In einem ausführlichen Vorwort versucht Mathias Bertram, das Leben und Schaffen von Axel Bertram in den Koordinaten seiner Zeit und seiner vielfältigen Interessen zu verorten. Was natürlich nicht einfach alles abbricht mit der “Wende”. Ausstellungen und Kataloge aus den letzten Jahren brachten Bertrams Arbeiten auch immer wieder der Öffentlichkeit zu Gesicht. Und das 2004 bei Faber & Faber erschienene “Wohltemperierte Alphabet” brachte den interessierten Lesern nicht nur Bertrams Sicht auf die Kulturgeschichte der Schrift nahe, sondern auch seine kenntnisreiche und vielseitige Arbeitsweise. Der geplante Folgeband “Zeichensprache” sucht noch einen Verlag.

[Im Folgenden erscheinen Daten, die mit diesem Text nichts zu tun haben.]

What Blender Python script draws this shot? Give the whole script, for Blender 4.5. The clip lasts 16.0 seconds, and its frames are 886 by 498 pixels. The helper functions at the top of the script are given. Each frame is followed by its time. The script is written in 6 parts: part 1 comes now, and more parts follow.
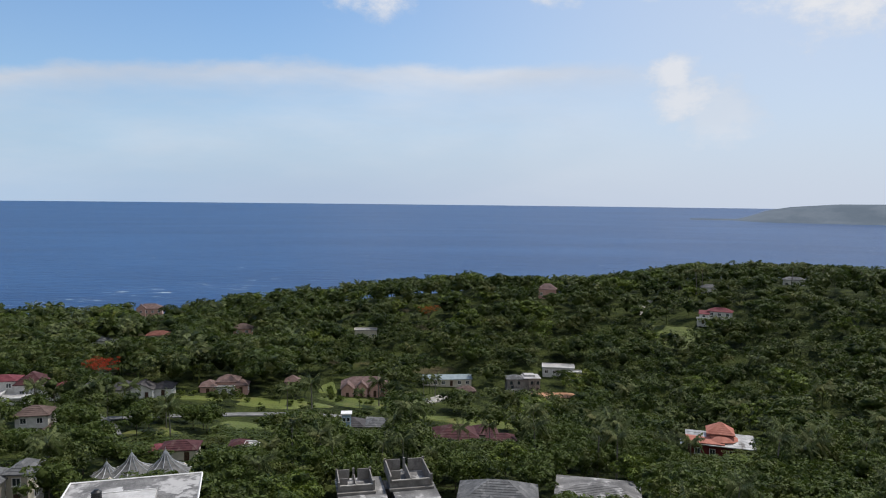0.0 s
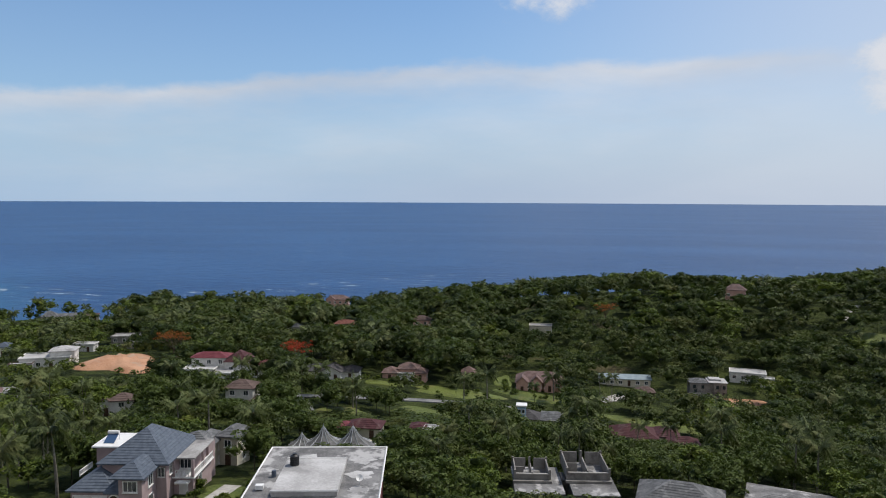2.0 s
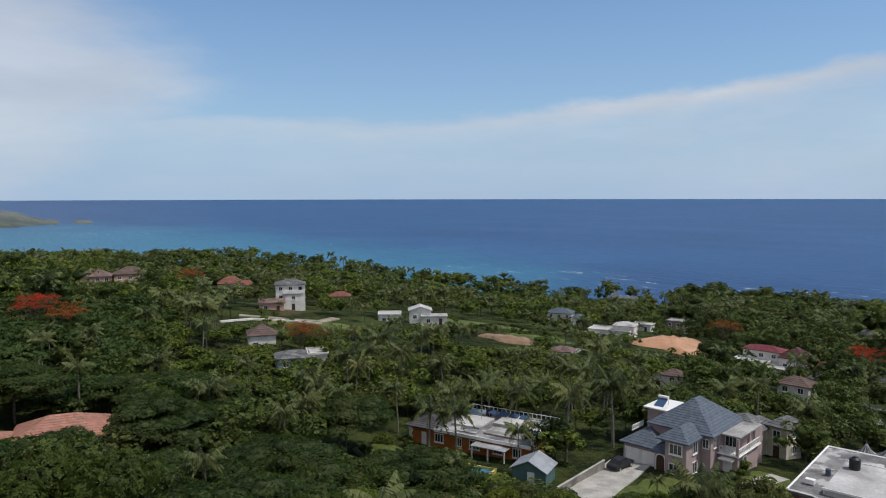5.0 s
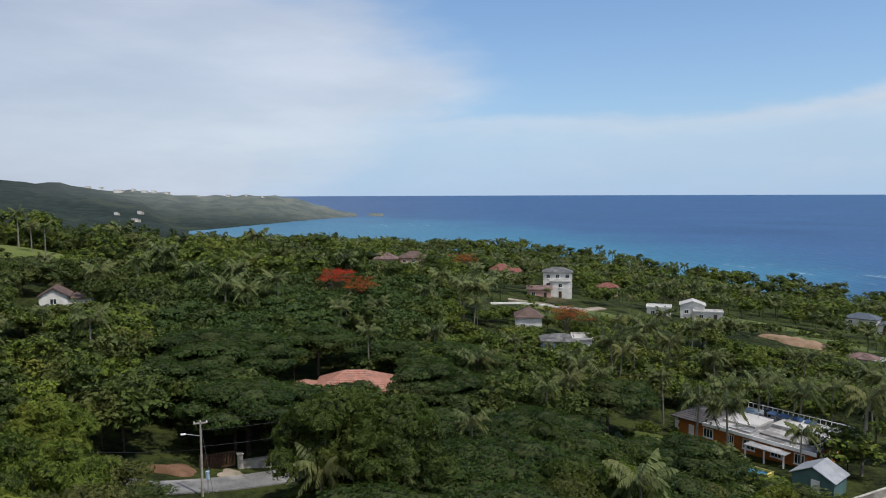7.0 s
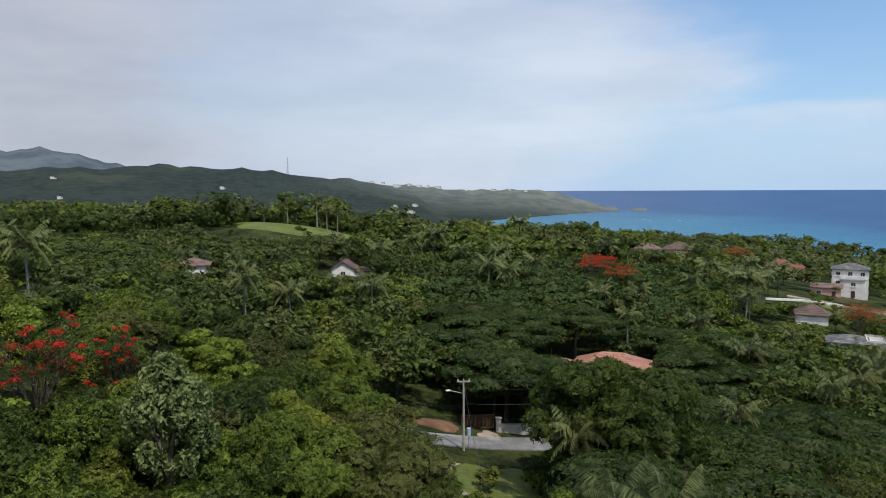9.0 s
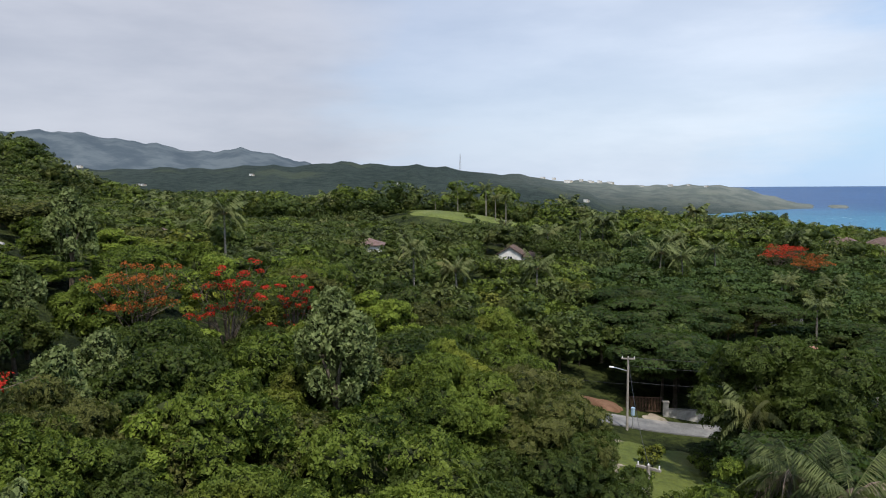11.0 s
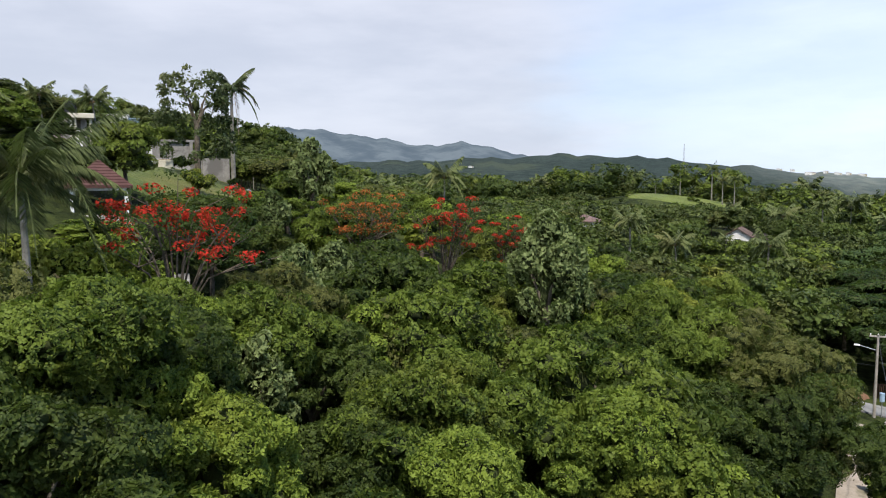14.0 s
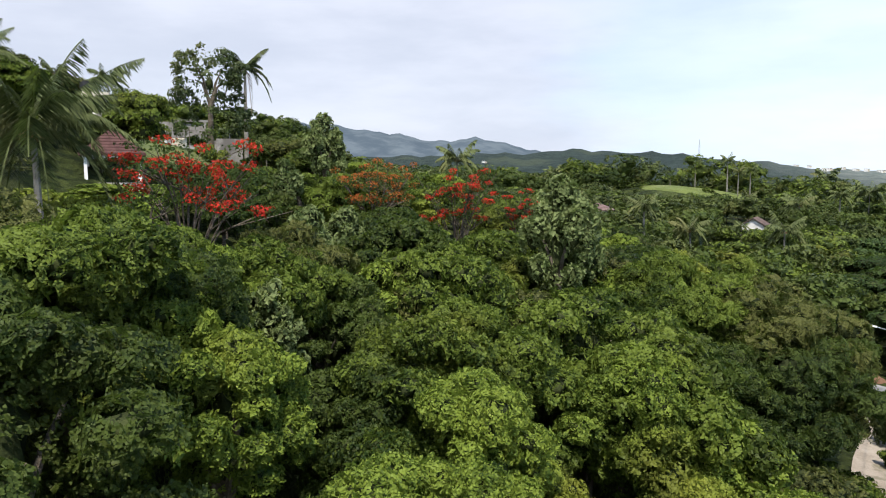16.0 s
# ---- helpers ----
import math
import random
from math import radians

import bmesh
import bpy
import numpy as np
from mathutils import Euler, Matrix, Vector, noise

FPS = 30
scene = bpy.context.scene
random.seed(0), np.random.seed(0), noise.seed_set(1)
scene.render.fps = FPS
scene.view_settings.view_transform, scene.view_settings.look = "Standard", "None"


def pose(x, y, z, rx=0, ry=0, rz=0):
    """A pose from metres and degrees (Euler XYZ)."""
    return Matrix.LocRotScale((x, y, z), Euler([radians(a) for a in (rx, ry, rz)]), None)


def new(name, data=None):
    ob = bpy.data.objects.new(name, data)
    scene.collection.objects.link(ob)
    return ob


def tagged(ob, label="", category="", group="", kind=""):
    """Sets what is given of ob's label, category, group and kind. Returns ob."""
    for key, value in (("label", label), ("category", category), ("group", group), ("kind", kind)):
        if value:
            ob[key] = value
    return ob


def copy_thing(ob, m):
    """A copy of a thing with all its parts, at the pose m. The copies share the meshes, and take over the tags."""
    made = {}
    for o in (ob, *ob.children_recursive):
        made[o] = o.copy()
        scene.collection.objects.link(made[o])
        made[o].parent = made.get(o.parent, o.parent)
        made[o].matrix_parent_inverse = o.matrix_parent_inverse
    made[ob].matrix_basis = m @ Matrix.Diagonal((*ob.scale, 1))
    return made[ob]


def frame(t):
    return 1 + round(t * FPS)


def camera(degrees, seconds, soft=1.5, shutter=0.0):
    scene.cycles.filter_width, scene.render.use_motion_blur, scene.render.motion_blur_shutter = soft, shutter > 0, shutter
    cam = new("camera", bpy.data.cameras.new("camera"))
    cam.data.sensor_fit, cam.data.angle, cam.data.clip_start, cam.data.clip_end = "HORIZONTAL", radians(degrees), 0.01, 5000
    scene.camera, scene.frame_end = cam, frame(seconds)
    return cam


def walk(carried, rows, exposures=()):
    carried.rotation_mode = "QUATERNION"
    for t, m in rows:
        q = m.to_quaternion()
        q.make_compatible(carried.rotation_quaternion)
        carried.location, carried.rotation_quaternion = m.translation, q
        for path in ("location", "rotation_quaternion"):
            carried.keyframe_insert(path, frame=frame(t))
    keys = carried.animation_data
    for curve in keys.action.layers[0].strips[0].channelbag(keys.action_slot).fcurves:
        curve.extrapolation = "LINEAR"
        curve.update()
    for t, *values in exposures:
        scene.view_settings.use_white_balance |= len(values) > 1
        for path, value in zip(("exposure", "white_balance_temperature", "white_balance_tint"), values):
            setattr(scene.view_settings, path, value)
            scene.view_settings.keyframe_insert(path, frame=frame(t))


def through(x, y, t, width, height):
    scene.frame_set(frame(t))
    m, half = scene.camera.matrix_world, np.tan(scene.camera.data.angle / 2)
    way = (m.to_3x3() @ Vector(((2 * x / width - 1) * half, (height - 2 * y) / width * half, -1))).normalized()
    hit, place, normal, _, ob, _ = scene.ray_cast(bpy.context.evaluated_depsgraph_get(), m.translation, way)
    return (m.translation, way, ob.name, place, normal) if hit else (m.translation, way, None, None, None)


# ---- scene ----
cam = camera(63.83, 16.0, 1.05)
EYE = 78.0  # the first eye over the sea
ROWS = [  # seconds, x, y, z from the first eye, turn to the west, pitch, lean
    (0.0, 0.00, 0.00, 0.00, 0.00, -3.86, -0.63),
    (0.5, -0.26, -0.08, -0.41, -0.69, -3.84, -0.45),
    (1.0, -0.48, -0.17, -0.84, 1.76, -3.82, -0.36),
    (1.5, -0.65, -0.26, -1.31, 7.47, -3.94, -0.32),
    (2.0, -0.69, -0.30, -1.78, 13.95, -4.01, -0.28),
    (2.5, -0.69, -0.31, -2.24, 14.19, -4.00, -0.16),
    (3.0, -0.69, -0.34, -2.72, 15.94, -4.03, -0.10),
    (3.5, -0.67, -0.41, -3.25, 19.79, -4.05, -0.03),
    (4.0, -0.58, -0.52, -3.83, 36.50, -4.18, 0.07),
    (4.2, -0.53, -0.56, -4.07, 44.29, -4.25, 0.08),
    (6.3, 0.53, -0.43, -6.53, 63.55, -4.32, 0.16),
    (6.5, 0.62, -0.46, -6.76, 66.54, -4.39, 0.20),
    (7.0, 0.84, -0.53, -7.35, 78.27, -4.50, 0.21),
    (7.5, 1.03, -0.62, -7.93, 82.46, -4.54, 0.26),
    (8.0, 1.19, -0.72, -8.52, 88.29, -4.62, 0.27),
    (8.2, 1.26, -0.75, -8.76, 91.73, -4.64, 0.29),
    (10.3, 1.56, -0.17, -11.55, 104.46, -4.99, 0.33),
    (10.5, 1.59, -0.10, -11.80, 106.68, -4.96, 0.38),
    (11.0, 1.67, 0.06, -12.43, 112.68, -5.00, 0.38),
    (11.5, 1.80, 0.12, -13.10, 116.78, -5.00, 0.41),
    (12.0, 1.91, 0.10, -13.76, 125.97, -5.06, 0.48),
    (12.5, 1.93, 0.17, -14.39, 129.79, -5.17, 0.40),
    (13.0, 1.94, 0.21, -15.03, 129.86, -5.25, 0.31),
    (13.5, 1.95, 0.22, -15.60, 129.87, -5.32, 0.25),
    (14.0, 1.92, 0.24, -16.05, 129.89, -5.45, 0.21),
    (14.5, 1.89, 0.23, -16.32, 129.91, -5.43, 0.23),
    (15.0, 1.90, 0.23, -16.84, 129.89, -5.57, 0.20),
    (15.5, 1.91, 0.22, -17.35, 130.23, -5.80, 0.09),
    (16.0, 1.87, 0.29, -17.64, 130.96, -5.77, 0.07),
]
EXPOSURES = [(0.0, -0.32), (1.0, -0.46), (2.0, -0.40), (4.2, -0.49), (6.3, -0.32), (8.2, -0.2), (10.3, -0.06), (12.5, 0.22), (14.5, 0.42), (16.0, 0.52)]
walk(cam, [(t, pose(x, y, EYE + z, 90 + pitch, lean, turn)) for t, x, y, z, turn, pitch, lean in ROWS], EXPOSURES)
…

Mit diesem – von mehreren Institutionen geförderten Band – wird das Lebenswerk Axel Bertrams erstmals recht umfassend und sehr anschaulich gesammelt. Der Leser und Betrachter taucht in die Arbeitswelt eines Mannes ein, der immer den Gebrauchswert und die menschliche Perspektive der Betrachter zum Maß seiner Arbeit gemacht hat. Ein schönes Buch und ein sinnliches Buch, das keineswegs überraschend auch noch sehr modern wirkt. So modern, wie jedes gute Design.